Como escribí recientemente, cuando a un pueblo se le cierra el canal electoral para cambiar gobiernos, las alternativas son las balas o la calle. La primera alternativa es trágica e indeseable. La segunda, el pueblo lanzado a las calles para demandar el cambio, ha producido resultados favorables con menos traumas y sangre. Ejemplos recientes son Ucrania, más Egipto y Túnez durante la primavera árabe.
Indudablemente, la mejor alternativa, como acaban de señalar los obispos, es dejar que el pueblo escoja libremente a sus gobernantes en comicios honestos. No seguirla ha causado grandes perturbaciones en nuestra vida nacional. Ojalá conociéramos mejor la historia. Esta es, para las naciones, como la memoria para los individuos. Si yo recuerdo que la última vez que choqué iba borracho, posiblemente ahora conduzca sobrio. Si no pudiese recordarlo, sería muy propenso a repetir mi error. Un pueblo sin memoria es como un individuo con Alzheimer; gira en círculos, desorientado.
Un caso aleccionador es el de los Somoza Debayle. Aunque han sido demonizados en versiones históricas escritas por sus adversarios, dichos gobernantes tuvieron claroscuros; facetas muy negativas y también positivas —hubo, además, diferencias entre ellos; no pueden meterse en el mismo saco—. Hace algunas semanas la Fundación Ortiz-Gurdián rindió homenaje a un personaje cuya trayectoria arroja luz sobre una faceta del período que es interesante destacar, por cuanto hoy mucho se habla del desarrollo económico actual, y por cuanto no tuvo un desenlace feliz, por razones similares a las que operan hoy.
Se trata del doctor Roberto Incer Barquero, hombre de un brillo e integridad excepcionales, quien presidió el Banco Central (BCN) de 1969-1979. Su cargo testimonia el interés que tuvieron los hermanos Somoza en rodearse de los profesionales más competentes del país, a fin de modernizar la economía y construir un Estado eficiente. Los frutos de esta apertura son innegables.
Como señaló uno de los conferencistas, el ex gerente general del BCN, Mario Flores, “los índices robustos obtenidos entre 1961 y 1977, proporcionan el suficiente argumento para calificar ese período como la época dorada de la historia económica de Nicaragua, a pesar del shock de los precios del petróleo y el terremoto de 1972”.
Entre 1961 y 1977, Nicaragua creció a una tasa promedio del 6.4 por ciento anual; la más alta de América Latina.
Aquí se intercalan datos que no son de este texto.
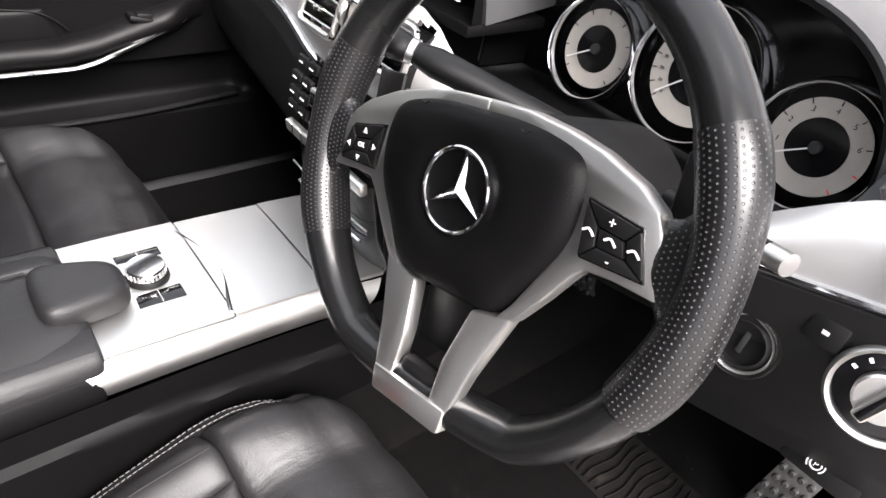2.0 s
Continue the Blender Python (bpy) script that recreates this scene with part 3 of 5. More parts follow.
def front_seat():
    t = thing("front_seat", "black leather front seat with grey double stitching", "car seat", (0, 0, 0), "front seats")
    P = lambda name, base, u0, u1, v0, v1, h, **k: part(name, pillow(base, u0, u1, v0, v1, h, side=-1 if base is back else 1, **k), LEATHER, t, auto=75)
    # cushion
    U = 0.68
    P("cushion_insert_front", cushion, -U, U, 0.464, 0.757, 0.013, nu=26, nv=20, edge=0.09, wrinkle=0.004, seed=2)
    P("cushion_insert_rear", cushion, -U, U, 0.06, 0.464, 0.013, nu=26, nv=20, edge=0.08, wrinkle=0.003, seed=5)
    P("cushion_front_roll", cushion, -0.99, 0.99, 0.757, 1.32, 0.014, nu=44, nv=28, edge=0.05, wrinkle=0.003, seed=7)
    for s in (-1, 1):
        a, b = sorted((s * U, s * 0.99))
        P("cushion_bolster", cushion, a, b, 0.02, 0.757, 0.012, nu=16, nv=34, edge=0.09, wrinkle=0.001, seed=9 + s)
        a, b = sorted((s * 0.99, s * 1.32))
        P("cushion_side", cushion, a, b, 0.0, 1.32, 0.012, nu=14, nv=44, edge=0.06)
    part("cushion_core", prism([(-0.42, 0.40), (-0.42, 0.445), (-0.17, 0.48), (0.0, 0.545), (0.10, 0.555), (0.125, 0.52), (0.12, 0.43)], -0.222, 0.222, "x", 0.012), PLASTIC, t)
    for du in (0.974, 1.008):
        part("stitching", stitches(on(cushion, [(du, 0.03), (du, 0.2), (du, 0.5), (du, 0.757), (du, 0.9), (du, 1.02)], 0.0094)), THREAD, t, "grey thread stitching")
        part("stitching", stitches(on(cushion, [(-du, 0.03), (-du, 0.2), (-du, 0.5), (-du, 0.757), (-du, 0.9), (-du, 0.96)], 0.0094)), THREAD, t, "grey thread stitching")
    part("stitching", stitches(on(cushion, [(0.83, 0.2), (0.83, 0.4), (0.82, 0.6), (0.81, 0.74)], 0.0118), r=0.0004), THREAD, t, "grey thread stitching")
    for s in (-1, 1):
        part("seam", tube(on(cushion, [(s * 0.845, 0.12), (s * 0.845, 0.4), (s * 0.835, 0.6), (s * 0.825, 0.745)], 0.0115), 0.0011, 6), SEAM, t)
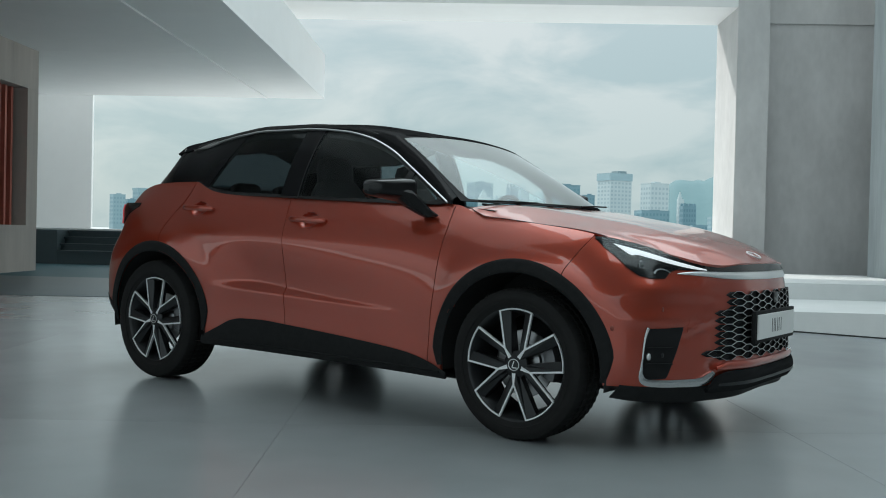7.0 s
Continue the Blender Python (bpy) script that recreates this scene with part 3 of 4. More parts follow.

Las reservas internacionales brutas aumentaron más de diez veces; de 13.5 a 148.7 millones de dólares. El ingreso per cápita, a pesar de que la población crecía entonces en 2.8 por ciento anual en lugar del 2.0 por ciento de hoy, aumentó de US$197 a 636.8. En esos años la estabilidad y prestigio del córdoba fue tal, que el FMI lo nombró divisa internacional. En Centroamérica circulaba más que el dólar.
El aumento en los ingresos permitió expandir el gasto público. La cantidad de estudiantes subió de 108,000 en 1950, (10% de la población) a 513,700 (22% de la población) en 1977. La matrícula universitaria de 506 estudiantes en 1950, a 23,800 en 1977.
Pero hubo un gran problema: Anastasio Somoza Debayle, además de ser autócrata, insistió en reelegirse, dando a entender que su dinastía familiar era “forever”. Esto se combinó con otros factores y terminó produciendo un gran estallido político (1978/79) que desbarató gran parte del avance alcanzado y causó inenarrables dolores y horrores. El Fondo Monetario Internacional ha observado que el PIB per cápita en 2011, apenas superaba la mitad del obtenido en 1977.
¿Aprenderemos? ¿Tendremos alguna vez, como claman los obispos, “políticos a quienes duela de verdad la sociedad, el pueblo, la vida de los pobres?”
El autor fue ministro de Educación en el gobierno de doña Violeta Barrios de Chamorro.